Le livre a retenu l’attention de Xue Qingguo, expert en langue et culture arabes et doyen de la faculté d’études arabes de l’université d’études étrangères de Pékin, qui se trouvait à Damas à l’époque. À son retour à Pékin, il a pris contact avec Al-Sawah pour lui faire part de son admiration pour son travail et de son souhait de le voir publié par la maison d’édition des langues étrangères de Pékin. Al-Sawah a donné son accord:

«Nous avons ensuite procédé à la révision via Internet et nous nous sommes rencontrés pour la première fois à Damas, et une deuxième fois à Pékin lorsque j’ai participé au symposium sur le dialogue culturel arabo-chinois, organisé par l’Université des études internationales de Pékin, et nos efforts ont porté leurs fruits en apportant des modifications non substantielles au texte arabe. Le livre a été publié en 2009 sous le titre « Lao Tseu ».» (Ibid)

Le séjour en Chine

En 2012, alors que la guerre civile syrienne s’intensifiait, Xue Qingguo a proposé à Al-Sawah un poste à l’Université des études étrangères de Pékin, lui offrant un environnement paisible pour poursuivre ses recherches.
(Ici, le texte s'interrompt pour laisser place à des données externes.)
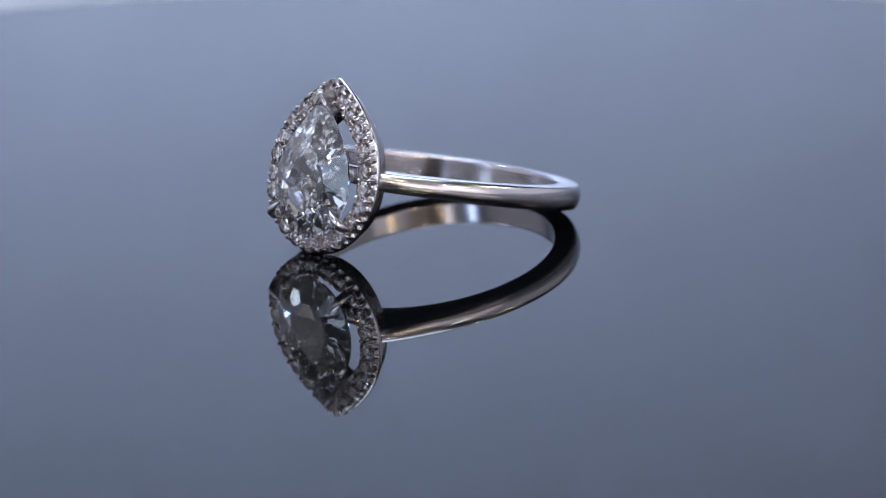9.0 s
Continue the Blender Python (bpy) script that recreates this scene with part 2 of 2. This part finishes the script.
def band_mesh():
    """The shank: a round finger hole, thin at the back, whose shoulders rise into the head."""
    knots = ((0, 9.35), (9, 9.45), (12, 10.6), (14.5, 11.9), (18, 11.85), (23, 11.62), (36, 10.86), (49, 10.36), (62, 10.03), (76, 9.86), (95, 9.81), (180, 9.78))
    n = 240
    ang = [2 * math.pi * k / n for k in range(n)]
    out = np.array([np.interp(abs(math.degrees(a) - (360 if a > math.pi else 0)), [k[0] for k in knots], [k[1] for k in knots]) for a in ang])
    for _ in range(4):
        out = (np.roll(out, 1) + 2 * out + np.roll(out, -1)) / 4
    # section: flat sides, a gently domed outside, small rounded corners
    steps = [-1, -0.985, -0.94, -0.86, -0.7, -0.45, -0.15, 0.15, 0.45, 0.7, 0.86, 0.94, 0.985, 1]
    bm = bmesh.new()
    rows = []
    for a, r_out in zip(ang, out):
        r_in = 8.30 + 0.12 * math.cos(a)
        wide = 0.76 - 0.19 * max(0.0, math.cos(a)) ** 2 + 0.13 * max(0.0, -math.cos(a))
        ring_pts = []
        for u in steps:
            ring_pts.append((0.06 + r_out - 0.25 * u * u - 0.10 * (1 - math.sqrt(max(0.0, 1 - max(0.0, (abs(u) - 0.78) / 0.22) ** 2))), u * wide))
        for u in steps[::-1]:
            ring_pts.append((r_in + 0.14 * (1 - math.sqrt(max(0.0, 1 - max(0.0, (abs(u) - 0.84) / 0.16) ** 2))), u * wide))
        rows.append([bm.verts.new((r * math.sin(a) * MM, u * MM, (0.62 + r * math.cos(a)) * MM)) for r, u in ring_pts])
    m = len(rows[0])
    for p, q in zip(rows, rows[1:] + rows[:1]):
        for k in range(m):
            j = (k + 1) % m
            bm.faces.new((p[k], p[j], q[j], q[k]))
    return mesh_of("band", bm, WHITE_GOLD, 60)


def claw_mesh(side):
    """A tapered wire bent over the girdle, ending in a point."""
    path = [(2.98, -3.96, 10.8, 0.30), (2.98, -3.96, 11.65, 0.32), (2.96, -3.90, 12.15, 0.34), (2.86, -3.78, 12.45, 0.33),
            (2.68, -3.56, 12.60, 0.27), (2.42, -3.26, 12.66, 0.17), (2.14, -2.94, 12.62, 0.02)]
    bm = bmesh.new()
    rows = []
    for i, (x, y, z, r) in enumerate(path):
        a, b = path[max(i - 1, 0)], path[min(i + 1, len(path) - 1)]
        d = Vector((b[0] - a[0], b[1] - a[1], b[2] - a[2])).normalized()
        u = d.cross(Vector((0.77, 0.64, 0))).normalized()
        v = d.cross(u)
        rows.append([bm.verts.new(((Vector((x, y, z)) + (u * math.cos(w) + v * math.sin(w)) * r) * MM))
                     for w in np.linspace(0, 2 * math.pi, 14, endpoint=False)])
    for p, q in zip(rows, rows[1:]):
        for k in range(14):
            j = (k + 1) % 14
            bm.faces.new((p[k], p[j], q[j], q[k]))
    bm.faces.new(rows[0])
    bm.faces.new(rows[-1])
    if side < 0:
        for v in bm.verts:
            v.co.x = -v.co.x
    return mesh_of("claw", bm, WHITE_GOLD, 60)


def chevron_mesh():
    """The V that guards the stone's tip."""
    outline = [(0, 4.44), (0.28, 4.12), (0.56, 3.76), (0.40, 3.62), (0.20, 3.88), (0, 4.12), (-0.20, 3.88), (-0.40, 3.62), (-0.56, 3.76), (-0.28, 4.12)]
    bm = bmesh.new()
    lo = [bm.verts.new((x * MM, y * MM, 10.9 * MM)) for x, y in outline]
    hi = [bm.verts.new((x * MM, y * MM, (12.60 - 0.22 * abs(x)) * MM)) for x, y in outline]
    for k in range(len(outline)):
        j = (k + 1) % len(outline)
        bm.faces.new((lo[k], lo[j], hi[j], hi[k]))
    for row in (lo, hi):
        for i, j, k, m in ((0, 1, 4, 5), (1, 2, 3, 4), (0, 5, 6, 9), (9, 6, 7, 8)):
            bm.faces.new((row[i], row[j], row[k], row[m]))
    bmesh.ops.recalc_face_normals(bm, faces=bm.faces[:])
    rim = [e for e in bm.edges if e.calc_face_angle(0.0) > radians(50)]
    bmesh.ops.bevel(bm, geom=rim, offset=0.06 * MM, segments=2, affect="EDGES")
    return mesh_of("v_prong", bm, WHITE_GOLD, 35)


def prong_mesh():
    """A rounded claw grown out of the rim between two small stones: x along the rim, y outward, z up."""
    bm = bmesh.new()
    rows = []
    for y, z, w in ((0.0, -0.30, 0.14), (-0.02, 0.0, 0.13), (-0.07, 0.11, 0.12), (-0.15, 0.17, 0.095), (-0.24, 0.18, 0.05)):
        rows.append([bm.verts.new((w * math.cos(a) * MM, (y + w * 0.9 * math.sin(a)) * MM, (z + 0.05 * math.sin(a)) * MM))
                     for a in np.linspace(0, 2 * math.pi, 10, endpoint=False)])
    for p, q in zip(rows, rows[1:]):
        for k in range(10):
            bm.faces.new((p[k], p[(k + 1) % 10], q[(k + 1) % 10], q[k]))
    bm.faces.new(rows[0])
    bm.faces.new(rows[-1])
    return mesh_of("prong", bm, CUT_GOLD, 50)


def halo_mesh(count):
    """A channel whose outer wall is cut by two round-bottomed notches to each small stone; its back rim stays smooth."""
    n = count * 32
    # depth and height along the section; the third number says how far the notches bite there, the fourth how far they sink
    section = ((0.34, 10.60, 0, 0), (0.16, 10.64, 0, 0), (0.04, 10.74, 0, 0), (0.0, 10.86, 0, 0), (0.0, 10.98, 0, 0), (0.03, 11.05, 0, 0),
               (0.06, 11.08, 0.02, 0), (0.07, 11.12, 0.16, 0), (0.08, 11.22, 0.26, 0), (0.09, 11.36, 0.28, 0.02), (0.11, 11.50, 0.27, 0.12),
               (0.15, 11.62, 0.24, 0.22), (0.22, 11.68, 0.18, 0.26), (0.32, 11.64, 0.10, 0.22), (0.40, 11.36, 0, 0), (0.46, 11.06, 0, 0),
               (1.06, 11.06, 0, 0), (1.16, 11.28, 0, 0), (1.20, 11.34, 0, 0), (1.25, 11.34, 0, 0), (1.29, 11.28, 0, 0), (1.34, 10.50, 0, 0), (1.28, 10.44, 0, 0))
    rng = random.Random(11)
    bite = []
    depth = [rng.uniform(0.8, 1.1) for _ in range(2 * count)]
    for k in range(n):
        f = (2 * count * k / n + 0.5 + 0.5) % (2 * count)
        u = abs(f % 1.0 - 0.5) / 0.30
        bite.append(depth[int(f)] * math.sqrt(max(0.0, 1 - u * u)))
    loops = []
    for d, z, b, drop in section:
        near = even(halo_line(d), n)
        far = even(halo_line(d + b), n) if b else near
        loops.append([(p[0] + (q[0] - p[0]) * w, p[1] + (q[1] - p[1]) * w, z - drop * w) for p, q, w in zip(near, far, bite)])
    return loop_sweep("halo", loops, WHITE_GOLD, 40)


def bead_mesh():
    bm = bmesh.new()
    bmesh.ops.create_icosphere(bm, subdivisions=2, radius=0.14 * MM)
    for v in bm.verts:
        v.co.z *= 1.25
    return mesh_of("bead", bm, WHITE_GOLD, 60)


def ring():
    thing = tagged(new("diamond_ring"), "white gold ring with pear-cut diamond and halo, lying on black acrylic", "ring")
    part("band", band_mesh(), thing, HOOP, "polished plain white gold shank")
    count = 22
    part("halo", halo_mesh(count), thing, HEAD, "scalloped white gold halo setting")
    # gallery below the halo
    gal = ((0.38, 10.62), (0.44, 10.05), (0.70, 9.45), (1.40, 9.05), (1.90, 9.10), (1.96, 9.60), (1.82, 10.40), (1.70, 10.54), (0.95, 10.62))
    part("gallery", loop_sweep("gallery", [[(x, y, z) for x, y in halo_line(d)] for d, z in gal], WHITE_GOLD, 30), thing, HEAD,
         "tapered white gold basket under the stone")
    # the large stone
    big = [(x, y) for x, y, *_ in even(pear(3.08, -1.55, 3.50, 5.65, 2.05), 96)]
    part("center_stone", cut_stone("center_stone", big, -1.70, 0.688, 2.664, 0.50, DIAMOND, rich=True),
         thing, HEAD @ Matrix.Translation((0, 0, 12.15 * MM)), "pear-cut clear diamond with bright facets")
    for side in (-1, 1):
        part("claw", claw_mesh(side), thing, HEAD)
    part("v_prong", chevron_mesh(), thing, HEAD, "white gold chevron over the stone's tip")
    # the small stones, ridges and beads of the halo
    marks = [outward(p) for p in even(halo_line(0.69), count)]
    size = marks[0][4] / count / 2 * 0.985
    circle = [(size * math.cos(2 * math.pi * k / 32), size * math.sin(2 * math.pi * k / 32)) for k in range(32)]
    small = cut_stone("halo_stone", circle, 0.0, size * 0.34, size * 0.86, 0.56, MELEE, steps=16)
    rng = random.Random(4)
    for x, y, nx, ny, _ in marks:
        turn = Matrix.Rotation(rng.uniform(0, 6.28), 4, "Z") @ Matrix.Rotation(rng.uniform(-0.09, 0.09), 4, "X") @ Matrix.Rotation(rng.uniform(-0.09, 0.09), 4, "Y")
        part("halo_stone", small, thing, HEAD @ Matrix.Translation((x * MM, y * MM, 11.54 * MM)) @ turn)
    ridge, bead = prong_mesh(), bead_mesh()
    for x, y, nx, ny, _ in [outward(p) for p in even(halo_line(0.17), count, 0.5)]:
        frame_m = Matrix(((ny, nx, 0, x * MM), (-nx, ny, 0, y * MM), (0, 0, 1, 11.53 * MM), (0, 0, 0, 1)))
        part("prong", ridge, thing, HEAD @ frame_m)
    for x, y, nx, ny, _ in [outward(p) for p in even(halo_line(1.10), count, 0.5)]:
        part("bead", bead, thing, HEAD @ Matrix.Translation((x * MM, y * MM, 11.60 * MM)))
    return thing


def lint():
    """A short curled fibre lying on the acrylic."""
    bm = bmesh.new()
    rows = []
    for k in range(9):
        s = k / 8
        c = Vector((-2.2 + 1.1 * s + 0.12 * math.sin(5 * s), -13.7 + 2.6 * s, 0.0035))
        d = Vector((0.92, -0.38, 0))
        rows.append([bm.verts.new((c + (d * math.cos(w) + Vector((0, 0, 1)) * math.sin(w)) * 0.0035) * MM)
                     for w in np.linspace(0, 2 * math.pi, 6, endpoint=False)])
    for p, q in zip(rows, rows[1:]):
        for k in range(6):
            bm.faces.new((p[k], p[(k + 1) % 6], q[(k + 1) % 6], q[k]))
    bmesh.ops.rotate(bm, cent=(0, 0, 0), matrix=Matrix.Rotation(radians(36.8), 3, "Z"), verts=bm.verts[:])
    ob = new("lint_fibre", mesh_of("lint_fibre", bm, LINT, 60))
    return tagged(ob, "tiny grey lint fibre lying on black acrylic", "lint")


DISC, RING, FIBRE = disc(), ring(), lint()


# ---- what moves: the disc swings the ring one way, stops and swings back ----
def motions():
    times = sorted(set([k * 0.5 for k in range(33)] + [7.7, 7.9, 8.1, 8.2, 8.3, 8.4, 8.6, 8.8]))
    rows = [(t, pose(0, 0, 0, 0, 0, -44.5 + 5.755 * math.hypot(t - 8.321, 0.23))) for t in times]
    for thing in (DISC, RING, FIBRE):
        walk(thing, rows)


motions()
Al-Sawah a répondu positivement à l’invitation qui lui a été adressée et a procédé à son déménagement vers la République populaire de Chine.

« Le Dr Xue Qingguo m’a téléphoné pour me dire qu’il y avait un poste vacant à la faculté et qu’il souhaitait que je l’occupe. J’ai accepté et je suis resté à Pékin pendant six ans, au cours desquels j’ai enseigné l’histoire de l’arabe aux étudiants de premier cycle en langue arabe, l’histoire des religions du Moyen-Orient, et l’islam et le Coran aux étudiants des cycles supérieurs .» (Ibid)

Collaboration entre Firas Al-Sawah et Xue Qingguo

La révision croisée du «Tao Te Ching» en langue arabe, enrichie par la comparaison directe avec le texte chinois, a abouti à un projet d’envergure conjointement initié par Firas Al-Sawah et Xue Qingguo: la traduction du Livre de Confucius et du Livre de Mencius. Firas Al-Sawah a réuni les deux textes en un seul livre, publié chez Dar Al-Takween. Le livre s’intitule «Chapitres de la philosophie chinoise». Il est disponible gratuitement en ligne via la fondation Hindawi.

Conclusion

En somme, Firas al-Sawah témoigne d’une profonde admiration pour la philosophie chinoise, en particulier pour le taoïsme, qu’il considère comme une source précieuse de sagesse pratique et d’harmonie. Par ses traductions et ses analyses, Al-Sawah offre aux lecteurs arabes la possibilité d’accéder directement aux textes classiques de la philosophie chinoise, sans avoir à recourir à l’intermédiaire de spécialistes occidentaux. Il ouvre également un espace de dialogue fécond entre les traditions philosophiques arabe-islamique et chinoise, invitant à dépasser les différences culturelles pour enrichir mutuellement la compréhension de la condition humaine. Son approche souligne l’importance d’une lecture attentive et respectueuse des philosophies étrangères, afin d’en extraire des enseignements pertinents pour relever les défis contemporains.